Hal ini disampaikan Dewa Rai menanggapi kondisi lingkungan di Bali yang oleh media ‘Time’ disorot negatif karena penuh sampah. Kondisi lingkungan yang kotor ini dikhawatirkan bisa merubah citra Bali yang sebelumnya dijuluki Pulau Surga.
Selama ini, kata Dewa, pemerintah kurang tegas dalam menerapkan aturan khususnya aturan yang terkait dengan pengelolaan sampah.
“Bagaimanapun bagusnya aturan itu, Pemerintah dalam hal ini pemda sulit menerapkannya karena penuh keraguan dan malah sering dijadikan bahan bargaining (posisi tawar) untuk kepentingan elit (politik) tertentu. Jadi penerapan sebuah aturan termasuk aturan soal sampah, kita perlu tiru negara maju tanpa pandang bulu,” ujarnya.
“Dan sanksi yang berwibawa itu ada di desa melalui awig-awig desa adat. Karena sanksi moral jauh lebih ditakuti ketimbang sanksi hukuman badan maupun uang,” imbuhnya.
Mengenai Peraturan Daerah (Perda) Sampah yang hingga kini tak kunjung dimiliki Pemerintah Provinsi Bali, Dewa Rai mengatakan ini karena pihak Legislatif yang lambat dalam menyikapi itu.

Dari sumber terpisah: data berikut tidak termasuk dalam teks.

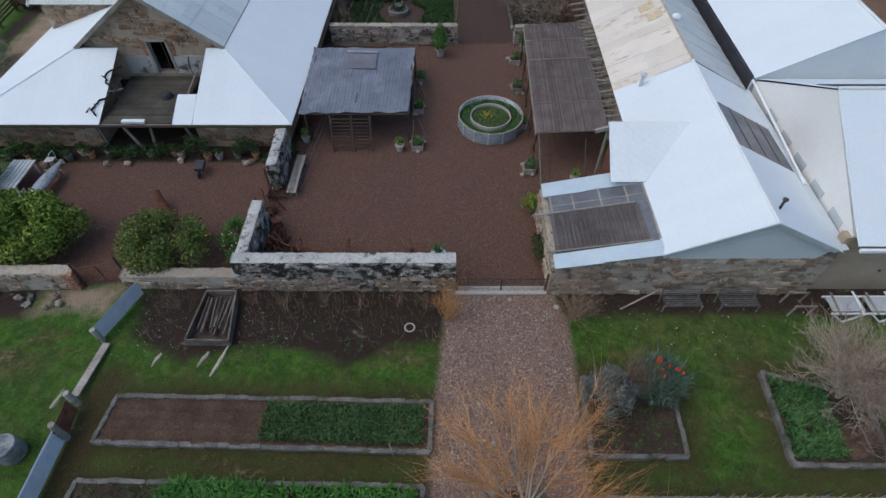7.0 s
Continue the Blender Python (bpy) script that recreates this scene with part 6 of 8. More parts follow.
# ---- courtyard ----
def cloth_pergola():
    ob = thing("pergola", (-6.3, 48, 0), "low pergola roofed with weathered grey shade cloth", "pergola")
    c = [(-9.25, 44.75), (-3.4, 44.87), (-3.24, 51.42), (-9.46, 51.42)]
    g = G()
    rng = random.Random(2)
    nx, ny = 60, 44
    z_at = lambda x, y: 1.99 - 0.06 * abs(math.sin(math.pi * (y - 44.85) / 3.22)) + 0.07 * noise.noise((x * 0.8, y * 0.8, 1)) + 0.035 * noise.noise((x * 3.0, y * 0.9, 6)) + 0.10 * math.exp(-((x + 7.2) ** 2 + (y - 48.6) ** 2) / 2.5)
    for j in range(ny + 1):
        for i in range(nx + 1):
            s, t = i / nx, j / ny
            x = (c[0][0] * (1 - s) + c[1][0] * s) * (1 - t) + (c[3][0] * (1 - s) + c[2][0] * s) * t
            y = (c[0][1] * (1 - s) + c[1][1] * s) * (1 - t) + (c[3][1] * (1 - s) + c[2][1] * s) * t
            if j in (0, ny):
                y += 0.12 * noise.noise((x * 1.5, j, 4))
            if i in (0, nx):
                x += 0.10 * noise.noise((i, y * 1.5, 4))
            g.v.append((x, y, z_at(x, y) + 0.012 * (i % 2) + rng.uniform(-0.006, 0.006)))
    g.f = [(j * (nx + 1) + i, j * (nx + 1) + i + 1, (j + 1) * (nx + 1) + i + 1, (j + 1) * (nx + 1) + i) for j in range(ny) for i in range(nx)]
    m = mat("shade_cloth", (0.075, 0.081, 0.108), (0.20, 0.215, 0.265), 0.7, 9, 0.5, 0, 0.3, grain=0.2, spec=0.6, stain=(0.27, 0.28, 0.31), stain_at=0.56, stain_scale=0.55)
    t = m.node_tree
    wave = t.nodes.new("ShaderNodeTexWave")
    wave.bands_direction = 'X'
    wave.inputs["Scale"].default_value, wave.inputs["Distortion"].default_value, wave.inputs["Detail"].default_value = 3.2, 1.5, 2.0
    link(t, place_vec(t), wave.inputs["Vector"])
    bs = t.nodes["Principled BSDF"]
    old = bs.inputs["Base Color"].links[0].from_socket
    link(t, mix_col(t, 0.35, old, mix_col(t, wave.outputs["Fac"], (0.07, 0.072, 0.09), (0.25, 0.26, 0.30))), bs.inputs["Base Color"])
    cl = part("shade_cloth", g, m, ob, "frayed grey shade cloth")
    mod = cl.modifiers.new("thick", 'SOLIDIFY')
    mod.thickness = 0.02
    part("dark_patch", G().slab([(-7.4, 49.0, 2.09), (-5.5, 49.0, 2.06), (-5.5, 50.6, 2.05), (-7.4, 50.7, 2.07)], 0.02), mat("dark_cloth", (0.135, 0.136, 0.157), (0.20, 0.203, 0.226), 0.9, 12, 0.7, 0, 0.3, grain=0.25), ob, "second sheet laid on the cloth")
    part("light_strip", G().slab([(-7.35, 50.75, 2.09), (-5.45, 50.7, 2.07), (-5.45, 51.0, 2.05), (-7.3, 51.05, 2.06)], 0.02), M_SHADE, ob, "pale strip of sheeting")
    for x, y in ((-3.45, 44.95), (-3.4, 48.1), (-3.3, 51.3), (-9.0, 44.95), (-9.2, 51.2)):
        g = G()
        pts = [(x + 0.06 * noise.noise((x, y, k)), y + 0.06 * noise.noise((y, x, k)), 1.95 * k / 5) for k in range(6)]
        g.tube(pts, [0.075, 0.07, 0.06, 0.06, 0.055, 0.05], 7)
        part("branch_post", g, M_DARKWOOD, ob)
    for x in (-3.4, -6.3, -9.2):
        part("roof_beam", G().tube([(x, 44.8, 1.9), (x, 51.4, 1.88)], 0.05, 6), M_DARKWOOD, ob)
    for y in (44.85, 48.1, 51.3):
        part("roof_beam", G().tube([(-9.3, y, 1.86), (-3.35, y, 1.86)], 0.045, 6), M_DARKWOOD, ob)
    tr = thing("slatted_screen", (-6.5, 44.0, 0), "dark timber ladder screen under the pergola", "screen")
    for k in range(9):
        z = 0.3 + k * 0.19
        part("rung", G().beam((-7.55, 44.05 + 0.225 * z, z), (-5.44, 44.05 + 0.225 * z, z), 0.03, 0.05), M_DARKWOOD, tr)
    for x in (-7.55, -6.43, -5.44):
        part("upright", G().beam((x, 44.05, 0), (x, 44.5, 2.0), 0.1, 0.1), M_DARKWOOD, tr)


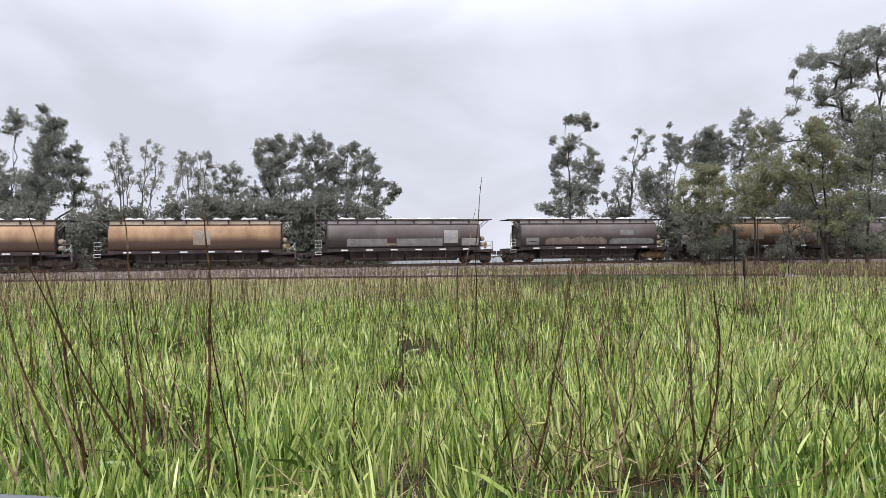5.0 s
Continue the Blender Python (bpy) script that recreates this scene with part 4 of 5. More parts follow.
tree("shrub", "low grey bush beside a fallen branch", 31.0, 64.0, [(0, 1.6, 0.9), (-1, 1.2, 0.7), (1.1, 1.1, 0.7), (0.3, 2.3, 0.6)], "dark", bark="bark_shaded", trunk=0.06, size=0.18, seed=171, fill=0.6, stems=3, lift=0.2, category="shrub")


def far_woods():
    """A low line of distant trees on the horizon."""
    rng = np.random.default_rng(9)
    n = 900
    x = rng.uniform(-900, 900, n)
    centres = np.stack([x, rng.uniform(600, 700, n), np.abs(rng.normal(2.2, 1.4, n))], 1)
    co, tris = leaves(centres, rng.uniform(2.0, 4.5, n), 28000, 1.8, rng)
    co[:, 2] = np.maximum(co[:, 2], -0.2)
    return triangles("far_woods", co, tris, LEAF["grey"])


tagged(new("far_woods", far_woods()), "distant line of low grey-green woods", "woods", kind="stuff")


# ---------------------------------------------------------------- meadow
def meadow_height(x, y):
    """How tall the grass stands, as a share: lower and thinner towards the siding."""
    gap = np.where(x < -24, 44.73, 42.1 - 0.22 * x - 0.0046 * x * x) - y
    return np.clip(0.03 * (gap - 2.4) / 0.35, 0.07, 1.0)


def lumps(x, y, s):
    """Smooth uneven cover, worked out from a few waves."""
    return (np.sin(x * 1.9 * s + 1.3 * np.sin(y * 1.1 * s)) + np.sin(y * 2.3 * s + 1.7 * np.sin(x * 0.8 * s + 2)) + np.sin((x + y) * 3.7 * s + 0.5)) / 3


def fans(x, y, per, length, width, rng, levels, splay=0.3):
    """Sword-shaped leaves in flat fans, each leaf in the plane of its fan, the outer ones shorter and curling outwards."""
    n = len(x)
    plane = np.repeat(rng.uniform(0, np.pi, n), per)
    rank = np.tile(np.linspace(-1, 1, per), n) + rng.normal(0, 0.22, n * per)
    along = np.stack([np.cos(plane), np.sin(plane), np.zeros(n * per)], 1)
    across = np.stack([-np.sin(plane), np.cos(plane), np.zeros(n * per)], 1)
    tilt = np.repeat(rng.normal(0, 0.11, (n, 3)), per, 0) * np.array([1, 1, 0])
    grow = length * (1 - 0.3 * np.abs(rank)) * np.clip(rng.normal(1.0, 0.2, n * per), 0.45, 1.5)
    out = rank * splay * rng.uniform(0.6, 1.2, n * per)
    limp = rng.uniform(0, 1, n * per) < 0.03
    curl = np.sign(rank) * np.abs(rng.normal(0.06, 0.08, n * per)) + np.where(limp, np.sign(rank) * 0.7, 0)
    sway = rng.normal(0, 0.12, n * per)
    twist = rng.normal(0, 0.55, n * per)
    wide = width * rng.uniform(0.6, 1.3, n * per)
    base = np.stack([np.repeat(x, per), np.repeat(y, per), np.full(n * per, -0.03)], 1) + along * (rank * 0.022)[:, None]
    rows = []
    for t in np.linspace(0, 1, levels + 1):
        mid = base + (along * (out * t + curl * t ** 2.4)[:, None] + across * (sway * t ** 1.6)[:, None] + tilt * t) * grow[:, None]
        mid[:, 2] += grow * (t - (0.16 * np.abs(out) + 0.4 * np.abs(curl)) * t ** 2.6)
        turn = twist * (0.3 + 0.7 * t)
        side = along * np.cos(turn)[:, None] + across * np.sin(turn)[:, None]
        side[:, 2] -= (out + 2 * curl * t) * np.cos(turn)
        w = wide * (0.62 + 1.0 * t - 1.05 * t * t) if t < 1 else 0
        if t < 1:
            rows += [mid - side * (w / 2)[:, None], mid + side * (w / 2)[:, None]]
        else:
            rows.append(mid)
    k = np.arange(n * per)[:, None] * len(rows)
    tris = []
    for i in range(levels - 1):
        a = 2 * i
        tris += [k + np.array([[a, a + 1, a + 3]]), k + np.array([[a, a + 3, a + 2]])]
    a = 2 * (levels - 1)
    tris.append(k + np.array([[a, a + 1, a + 2]]))
    return np.stack(rows, 1).reshape(-1, 3), np.concatenate(tris)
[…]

“Legislatifnya lelet (lambat) untuk mengurus Perda Sampah ini. Padahal pihak Eksekutif di Propinsi Bali sudah menyiapkan itu sejak lama. Ini (Perda Sampah) harus segera disahkan agar persoalan sampah di Bali ke depan tidak semakin mengkhawatirkan dan akhirnya akan berdampak buruk pada dunia pariwisata Bali,” pungkasnya.